What Is a Paradigm? or The Lens We Don’t See
Education often presents itself as rational. Evidence-based. Always improving. But under every method, every model, there’s something deeper: the assumptions we rarely question.
These assumptions tell us what a “good student” is, what a “successful teacher” does, what kind of knowledge counts—and what kind doesn’t. They shape everything, but remain invisible.
That’s what philosopher of science Thomas Kuhn called a paradigm: a shared framework that defines what a field is trying to do. Paradigms tell us what questions are legitimate, what answers make sense, and what success looks like.
They don’t just show us the world—they filter it.
A man is searching for his keys under a streetlamp.
A passerby asks, “Is this where you lost them?”
He replies, “No, but the light’s better here.”

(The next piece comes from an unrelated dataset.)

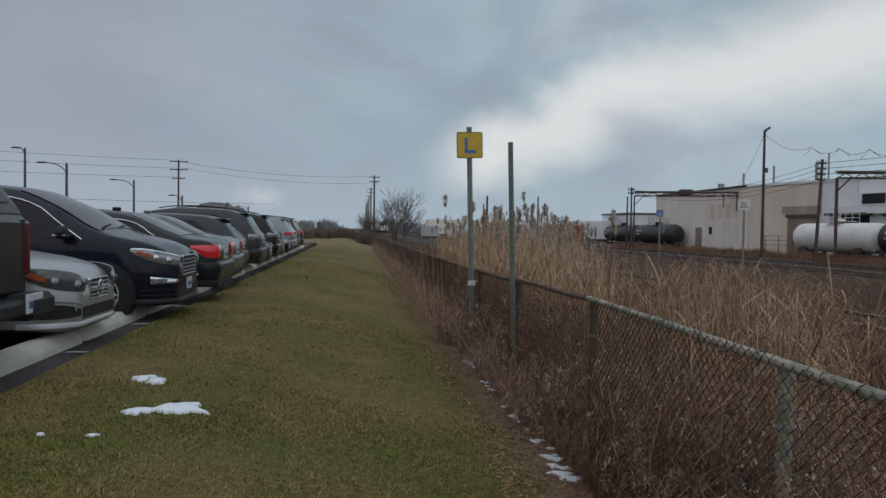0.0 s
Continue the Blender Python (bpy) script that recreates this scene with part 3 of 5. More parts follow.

That’s what paradigms do. They light up part of the landscape—and leave the rest in darkness. The danger isn’t working under the lamppost. The danger is forgetting that the lamppost is there.
Kuhn in Plain Language
In The Structure of Scientific Revolutions, Kuhn argued that science doesn’t progress linearly. Most of the time, it operates within a settled framework: a paradigm. Scientists aren’t testing the foundations—they’re solving puzzles within them. This is what Kuhn called normal science.

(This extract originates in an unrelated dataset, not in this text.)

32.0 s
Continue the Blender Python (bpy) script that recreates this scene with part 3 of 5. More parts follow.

Eventually, anomalies emerge—problems the paradigm can’t resolve. When the gap between the model and the world becomes too wide, a paradigm shift can occur. The field reorganizes itself around a new set of assumptions. What counts as a valid method, a good question, or even a fact—can change overnight.
Kuhn’s key insight was this: paradigms don’t reveal the truth. They structure what we can even think about.
What Paradigms Actually Do
Paradigms aren’t just intellectual tools. They are systems of permission and omission.
- They focus attention on certain questions
- They define what kinds of methods and results are legitimate
- They create a sense of order and coherence
- They push other perspectives out of view
Paradigms feel neutral. But they’re not. What looks like “standard practice” often reflects a structure of values—about learning, authority, and what kind of knowledge is worth having.
Two Educational Paradigms (And What They Miss)
🏫 Traditional Teaching Paradigm
- A good teacher delivers content clearly and confidently
- Students succeed by absorbing, imitating, and performing
- Learning is measured through recall and test performance
- Authority is centralized: the teacher models excellence, the student imitates it
This paradigm values structure, clarity, and authority. It assumes knowledge flows one way—from teacher to student—and success is determined by how well that transfer goes.
🎓 Student-Active Learning Paradigm
- A good student is visibly engaged: participating, solving tasks, contributing in class
- Teachers shift from lecturers to facilitators or guides
- Learning happens through activity—discussions, exercises, group work, quizzes
- But goals and standards are still externally set
At first glance, this feels more democratic. Students talk more. They interact more. The classroom seems less hierarchical.
But the agency here is often incidental, not intentional. Discussions, for example, are powerful democratic tools. But they’re rarely included for those reasons—they’re included because they improve performance. The paradigm still centers measurable outcomes, not autonomy.
It’s a performance model, just with more interaction. Students are asked to be active—but not to question the game.
What Both Paradigms Leave Out
In both models, success is defined externally. Students operate inside a structure they didn’t design. Even when collaborative tools are used, it’s often because they “work”—not because they support self-authorship.
What’s missing is intention—and a framework that treats students not just as performers, but as people capable of building their own learning lives.
Why Democratic Education Needs a Paradigm
Democratic education doesn’t just adjust the method. It redefines the purpose.
It asks:
- What if learning was a space for shared meaning-making?
- What if we treated students as citizens—not future citizens, but current ones?
- What if the process mattered as much as the result?
Right now, democratic education exists as scattered practices and philosophies. But without a paradigm—a shared frame—it remains hard to grow, research, or support systematically.
A paradigm wouldn’t mean locking in a single model. It would mean creating a lens we can use to build something coherent together.